* start DATASET SECTION *

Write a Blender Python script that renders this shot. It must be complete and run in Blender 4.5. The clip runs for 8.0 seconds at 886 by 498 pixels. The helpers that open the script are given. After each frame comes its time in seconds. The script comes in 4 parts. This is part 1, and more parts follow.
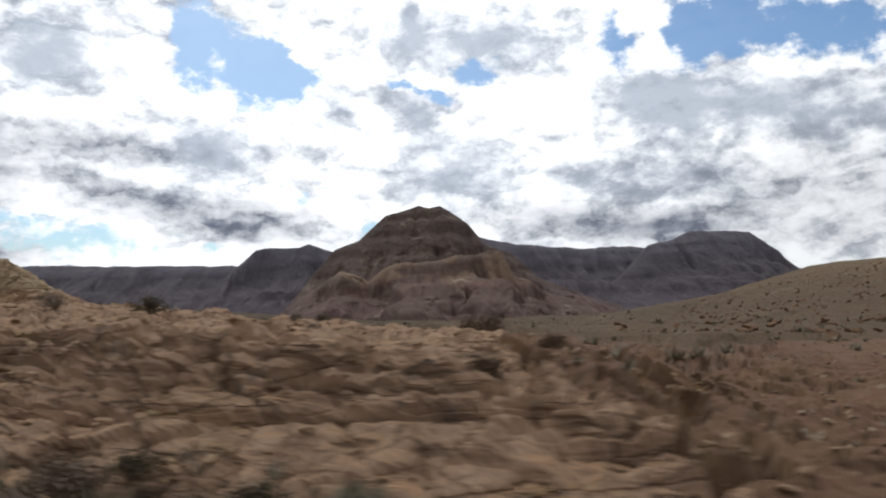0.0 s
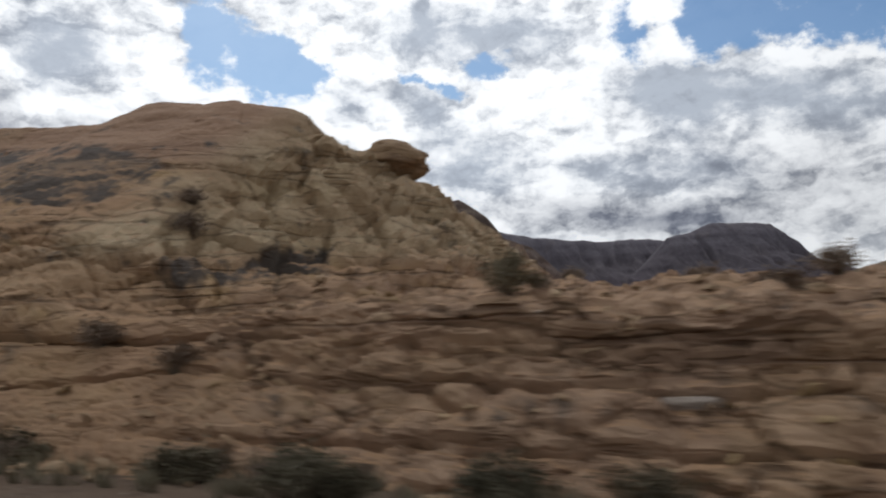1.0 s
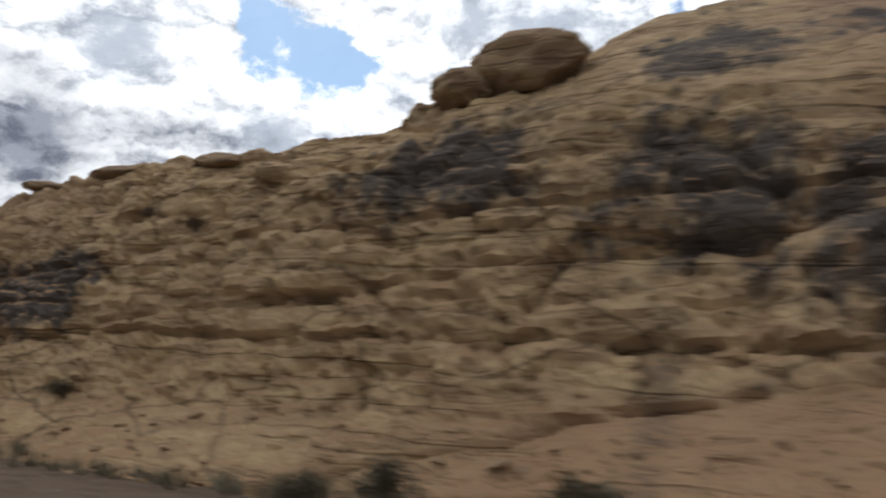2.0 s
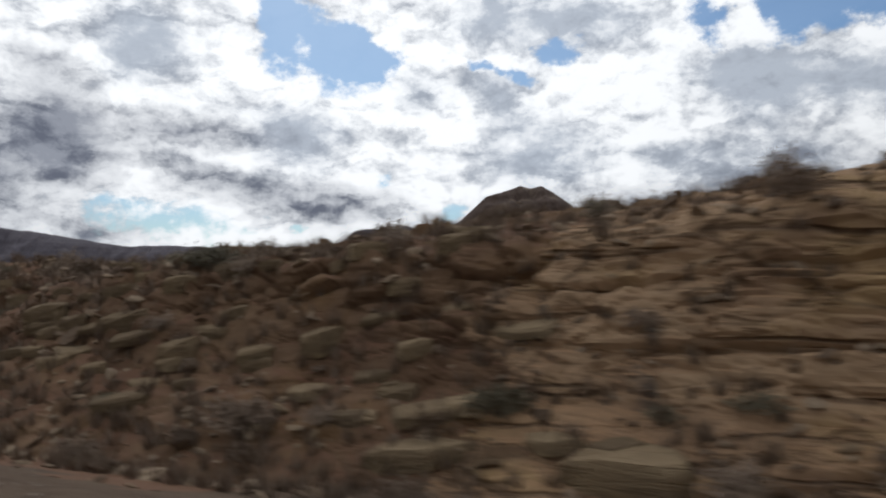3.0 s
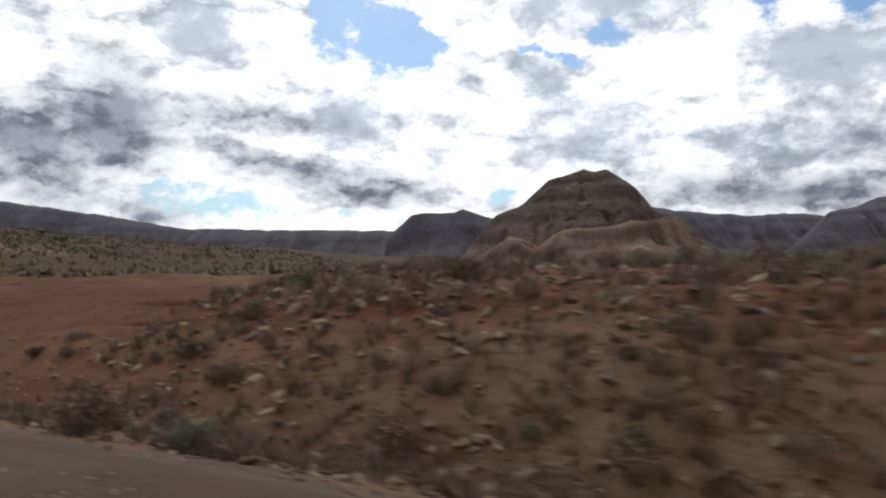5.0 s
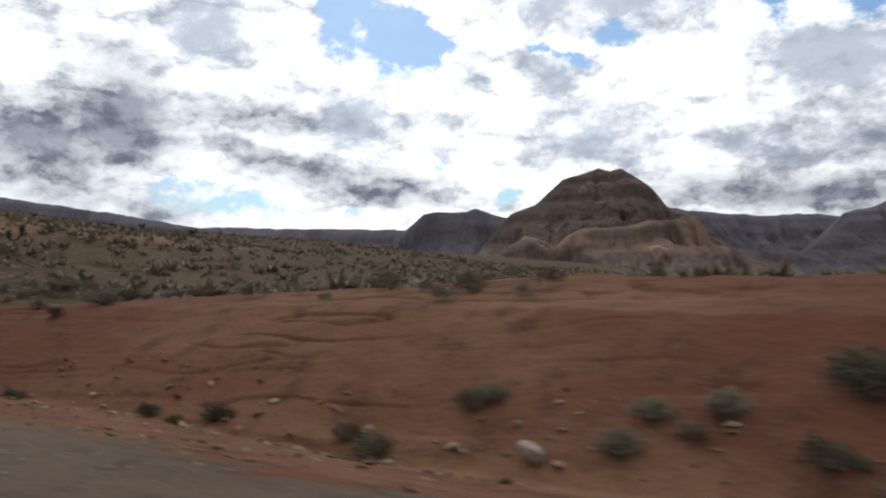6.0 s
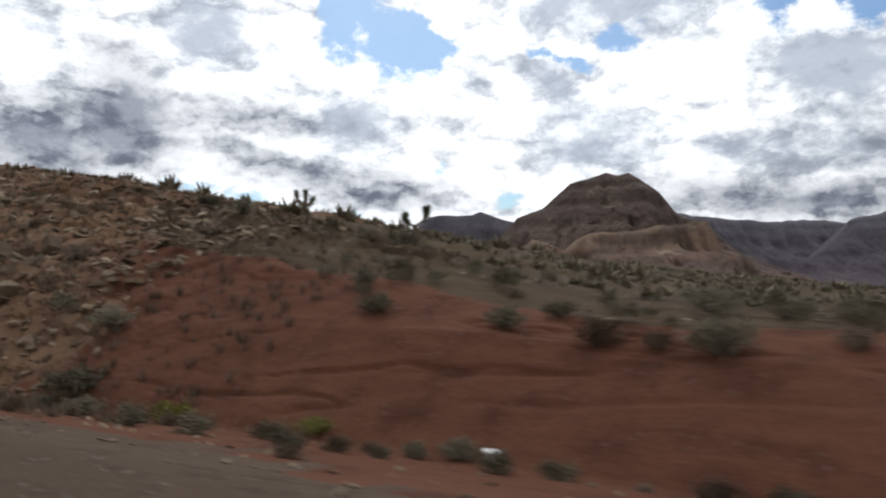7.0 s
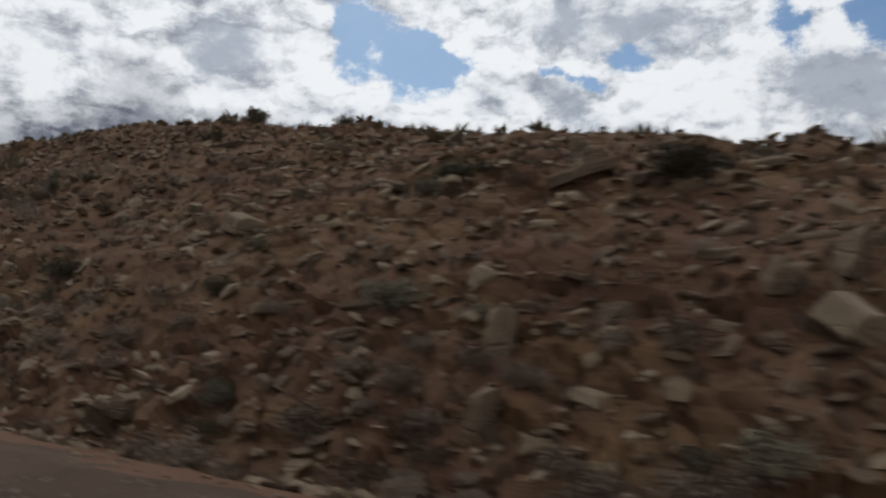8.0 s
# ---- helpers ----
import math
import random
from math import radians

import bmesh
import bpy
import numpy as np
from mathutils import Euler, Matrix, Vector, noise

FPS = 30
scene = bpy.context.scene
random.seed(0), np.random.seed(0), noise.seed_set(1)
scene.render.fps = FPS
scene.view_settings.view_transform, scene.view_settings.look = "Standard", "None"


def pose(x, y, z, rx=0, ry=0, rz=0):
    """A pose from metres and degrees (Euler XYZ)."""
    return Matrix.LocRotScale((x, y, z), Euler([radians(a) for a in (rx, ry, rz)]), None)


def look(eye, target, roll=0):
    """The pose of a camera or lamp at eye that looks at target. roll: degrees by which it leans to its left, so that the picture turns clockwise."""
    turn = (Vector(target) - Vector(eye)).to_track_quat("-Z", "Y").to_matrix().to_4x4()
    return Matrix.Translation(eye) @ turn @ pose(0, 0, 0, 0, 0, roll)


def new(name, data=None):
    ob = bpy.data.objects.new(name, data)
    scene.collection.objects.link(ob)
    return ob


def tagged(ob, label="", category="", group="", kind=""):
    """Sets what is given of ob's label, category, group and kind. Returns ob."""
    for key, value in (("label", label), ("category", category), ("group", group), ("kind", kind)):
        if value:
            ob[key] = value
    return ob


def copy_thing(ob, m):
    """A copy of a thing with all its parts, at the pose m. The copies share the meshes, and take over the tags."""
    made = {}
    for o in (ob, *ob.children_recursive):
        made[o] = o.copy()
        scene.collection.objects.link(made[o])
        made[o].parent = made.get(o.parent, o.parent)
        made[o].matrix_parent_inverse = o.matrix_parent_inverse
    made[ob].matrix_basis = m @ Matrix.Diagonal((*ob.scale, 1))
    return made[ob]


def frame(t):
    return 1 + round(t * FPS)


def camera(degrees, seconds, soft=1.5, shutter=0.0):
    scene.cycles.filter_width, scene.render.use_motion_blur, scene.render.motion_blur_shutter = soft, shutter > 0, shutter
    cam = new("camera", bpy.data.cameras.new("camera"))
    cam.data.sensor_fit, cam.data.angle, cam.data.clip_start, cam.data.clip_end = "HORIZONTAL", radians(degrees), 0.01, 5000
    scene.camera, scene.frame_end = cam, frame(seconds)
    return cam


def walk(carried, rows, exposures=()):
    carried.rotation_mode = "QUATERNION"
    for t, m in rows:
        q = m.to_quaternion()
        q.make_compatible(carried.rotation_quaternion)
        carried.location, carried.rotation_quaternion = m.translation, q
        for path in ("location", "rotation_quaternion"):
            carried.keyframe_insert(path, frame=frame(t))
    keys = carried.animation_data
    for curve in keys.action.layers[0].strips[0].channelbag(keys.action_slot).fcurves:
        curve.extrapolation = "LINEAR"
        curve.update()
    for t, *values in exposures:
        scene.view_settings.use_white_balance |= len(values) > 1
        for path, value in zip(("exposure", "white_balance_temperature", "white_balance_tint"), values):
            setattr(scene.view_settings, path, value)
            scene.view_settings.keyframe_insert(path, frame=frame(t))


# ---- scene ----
SPEED = 24.0


def track(x):
    """Sideways place of the camera's line at x."""
    return -1.311e-4 * x * x


def grade(x):
    """Height of the road at x."""
    return 0.00246 * x


cam = camera(64.0, 8.0, soft=2.1, shutter=0.17)
TURNS = [(0, 21.14, 4.15, 1.47), (0.4, 18.65, 2.99, 3.0), (0.6, 19.72, 3.28, 2.24), (0.8, 21.02, 3.79, 2.82), (1, 22.16, 3.74, 1.81), (1.2, 22.58, 3.68, 2.73), (1.4, 23.4, 3.7, 1.98), (1.6, 24.12, 3.47, 1.56), (1.8, 24.75, 3.41, 0.5), (2, 25.97, 3.19, 0.54), (2.2, 26.73, 3.18, 0.81), (2.75, 27.43, 2.93, 0.83), (3.5, 28.37, 2.58, 0.85), (4, 29.65, 1.96, 0.57), (4.5, 31.15, 1.69, 0.48), (5.25, 31.61, 1.64, 0.32), (6, 32.07, 1.6, 0.15), (6.5, 31.85, 1.49, 0.38), (6.8, 31.97, 1.52, -0.34), (7, 32.04, 1.88, -0.33), (7.2, 32.41, 2.25, -0.71), (7.5, 32.7, 2.28, -1.19), (7.8, 32.75, 2.65, -0.96), (8, 32.96, 3.29, -0.89)]
rows = []
for t, yaw, pitch, roll in TURNS:
    x = -SPEED * t
    rows.append((t, Matrix.Translation((x, track(x), 1.6 + grade(x))) @ pose(0, 0, 0, 0, 0, yaw) @ pose(0, 0, 0, 90 + pitch) @ pose(0, 0, 0, 0, 0, -roll)))
walk(cam, rows, exposures=[(0.0, -0.08), (0.5, -0.15), (1.0, -0.3), (1.5, -0.24), (2.2, -0.05), (3.0, -0.35), (3.3, -0.5), (3.5, -0.34), (4.0, -0.16), (4.5, -0.1), (7.0, -0.06), (7.5, -0.48), (8.0, -0.58)])


# ---- sky and sun ----
def link(tree, a, b):
    tree.links.new(a, b)


def math_node(tree, op, a, b=None, c=None, clamp=False):
    n = tree.nodes.new("ShaderNodeMath")
    n.operation, n.use_clamp = op, clamp
    for i, v in enumerate((a, b, c)):
        if v is None:
            continue
        if isinstance(v, (int, float)):
            n.inputs[i].default_value = v
        else:
            tree.links.new(v, n.inputs[i])
    return n.outputs[0]


def mix_colour(tree, fac, a, b, blend="MIX"):
    n = tree.nodes.new("ShaderNodeMix")
    n.data_type, n.blend_type = "RGBA", blend
    for sock, v in ((n.inputs["Factor"], fac), (n.inputs[6], a), (n.inputs[7], b)):
        if isinstance(v, (int, float)):
            sock.default_value = v
        elif isinstance(v, tuple):
            sock.default_value = (*v, 1) if len(v) == 3 else v
        else:
            tree.links.new(v, sock)
    return n.outputs[2]


def noise_node(tree, vec, scale, detail=4.0, rough=0.55, distort=0.0, colour=False):
    n = tree.nodes.new("ShaderNodeTexNoise")
    n.inputs["Scale"].default_value, n.inputs["Detail"].default_value = scale, detail
    n.inputs["Roughness"].default_value, n.inputs["Distortion"].default_value = rough, distort
    if vec is not None:
        tree.links.new(vec, n.inputs["Vector"])
    return n.outputs["Color" if colour else "Fac"]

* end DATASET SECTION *

Print the full listing exactly, dropping the pictures.

Write a Blender Python script that renders this shot. It must be complete and run in Blender 4.5. The clip runs for 8.0 seconds at 886 by 498 pixels. The helpers that open the script are given. After each frame comes its time in seconds. The script comes in 4 parts. This is part 1, and more parts follow.
0.0 s
1.0 s
2.0 s
3.0 s
5.0 s
6.0 s
7.0 s
8.0 s
# ---- helpers ----
import math
import random
from math import radians

import bmesh
import bpy
import numpy as np
from mathutils import Euler, Matrix, Vector, noise

FPS = 30
scene = bpy.context.scene
random.seed(0), np.random.seed(0), noise.seed_set(1)
scene.render.fps = FPS
scene.view_settings.view_transform, scene.view_settings.look = "Standard", "None"


def pose(x, y, z, rx=0, ry=0, rz=0):
    """A pose from metres and degrees (Euler XYZ)."""
    return Matrix.LocRotScale((x, y, z), Euler([radians(a) for a in (rx, ry, rz)]), None)


def look(eye, target, roll=0):
    """The pose of a camera or lamp at eye that looks at target. roll: degrees by which it leans to its left, so that the picture turns clockwise."""
    turn = (Vector(target) - Vector(eye)).to_track_quat("-Z", "Y").to_matrix().to_4x4()
    return Matrix.Translation(eye) @ turn @ pose(0, 0, 0, 0, 0, roll)


def new(name, data=None):
    ob = bpy.data.objects.new(name, data)
    scene.collection.objects.link(ob)
    return ob


def tagged(ob, label="", category="", group="", kind=""):
    """Sets what is given of ob's label, category, group and kind. Returns ob."""
    for key, value in (("label", label), ("category", category), ("group", group), ("kind", kind)):
        if value:
            ob[key] = value
    return ob


def copy_thing(ob, m):
    """A copy of a thing with all its parts, at the pose m. The copies share the meshes, and take over the tags."""
    made = {}
    for o in (ob, *ob.children_recursive):
        made[o] = o.copy()
        scene.collection.objects.link(made[o])
        made[o].parent = made.get(o.parent, o.parent)
        made[o].matrix_parent_inverse = o.matrix_parent_inverse
    made[ob].matrix_basis = m @ Matrix.Diagonal((*ob.scale, 1))
    return made[ob]


def frame(t):
    return 1 + round(t * FPS)


def camera(degrees, seconds, soft=1.5, shutter=0.0):
    scene.cycles.filter_width, scene.render.use_motion_blur, scene.render.motion_blur_shutter = soft, shutter > 0, shutter
    cam = new("camera", bpy.data.cameras.new("camera"))
    cam.data.sensor_fit, cam.data.angle, cam.data.clip_start, cam.data.clip_end = "HORIZONTAL", radians(degrees), 0.01, 5000
    scene.camera, scene.frame_end = cam, frame(seconds)
    return cam


def walk(carried, rows, exposures=()):
    carried.rotation_mode = "QUATERNION"
    for t, m in rows:
        q = m.to_quaternion()
        q.make_compatible(carried.rotation_quaternion)
        carried.location, carried.rotation_quaternion = m.translation, q
        for path in ("location", "rotation_quaternion"):
            carried.keyframe_insert(path, frame=frame(t))
    keys = carried.animation_data
    for curve in keys.action.layers[0].strips[0].channelbag(keys.action_slot).fcurves:
        curve.extrapolation = "LINEAR"
        curve.update()
    for t, *values in exposures:
        scene.view_settings.use_white_balance |= len(values) > 1
        for path, value in zip(("exposure", "white_balance_temperature", "white_balance_tint"), values):
            setattr(scene.view_settings, path, value)
            scene.view_settings.keyframe_insert(path, frame=frame(t))


# ---- scene ----
SPEED = 24.0


def track(x):
    """Sideways place of the camera's line at x."""
    return -1.311e-4 * x * x


def grade(x):
    """Height of the road at x."""
    return 0.00246 * x


cam = camera(64.0, 8.0, soft=2.1, shutter=0.17)
TURNS = [(0, 21.14, 4.15, 1.47), (0.4, 18.65, 2.99, 3.0), (0.6, 19.72, 3.28, 2.24), (0.8, 21.02, 3.79, 2.82), (1, 22.16, 3.74, 1.81), (1.2, 22.58, 3.68, 2.73), (1.4, 23.4, 3.7, 1.98), (1.6, 24.12, 3.47, 1.56), (1.8, 24.75, 3.41, 0.5), (2, 25.97, 3.19, 0.54), (2.2, 26.73, 3.18, 0.81), (2.75, 27.43, 2.93, 0.83), (3.5, 28.37, 2.58, 0.85), (4, 29.65, 1.96, 0.57), (4.5, 31.15, 1.69, 0.48), (5.25, 31.61, 1.64, 0.32), (6, 32.07, 1.6, 0.15), (6.5, 31.85, 1.49, 0.38), (6.8, 31.97, 1.52, -0.34), (7, 32.04, 1.88, -0.33), (7.2, 32.41, 2.25, -0.71), (7.5, 32.7, 2.28, -1.19), (7.8, 32.75, 2.65, -0.96), (8, 32.96, 3.29, -0.89)]
rows = []
for t, yaw, pitch, roll in TURNS:
    x = -SPEED * t
    rows.append((t, Matrix.Translation((x, track(x), 1.6 + grade(x))) @ pose(0, 0, 0, 0, 0, yaw) @ pose(0, 0, 0, 90 + pitch) @ pose(0, 0, 0, 0, 0, -roll)))
walk(cam, rows, exposures=[(0.0, -0.08), (0.5, -0.15), (1.0, -0.3), (1.5, -0.24), (2.2, -0.05), (3.0, -0.35), (3.3, -0.5), (3.5, -0.34), (4.0, -0.16), (4.5, -0.1), (7.0, -0.06), (7.5, -0.48), (8.0, -0.58)])


# ---- sky and sun ----
def link(tree, a, b):
    tree.links.new(a, b)


def math_node(tree, op, a, b=None, c=None, clamp=False):
    n = tree.nodes.new("ShaderNodeMath")
    n.operation, n.use_clamp = op, clamp
    for i, v in enumerate((a, b, c)):
        if v is None:
            continue
        if isinstance(v, (int, float)):
            n.inputs[i].default_value = v
        else:
            tree.links.new(v, n.inputs[i])
    return n.outputs[0]


def mix_colour(tree, fac, a, b, blend="MIX"):
    n = tree.nodes.new("ShaderNodeMix")
    n.data_type, n.blend_type = "RGBA", blend
    for sock, v in ((n.inputs["Factor"], fac), (n.inputs[6], a), (n.inputs[7], b)):
        if isinstance(v, (int, float)):
            sock.default_value = v
        elif isinstance(v, tuple):
            sock.default_value = (*v, 1) if len(v) == 3 else v
        else:
            tree.links.new(v, sock)
    return n.outputs[2]


def noise_node(tree, vec, scale, detail=4.0, rough=0.55, distort=0.0, colour=False):
    n = tree.nodes.new("ShaderNodeTexNoise")
    n.inputs["Scale"].default_value, n.inputs["Detail"].default_value = scale, detail
    n.inputs["Roughness"].default_value, n.inputs["Distortion"].default_value = rough, distort
    if vec is not None:
        tree.links.new(vec, n.inputs["Vector"])
    return n.outputs["Color" if colour else "Fac"]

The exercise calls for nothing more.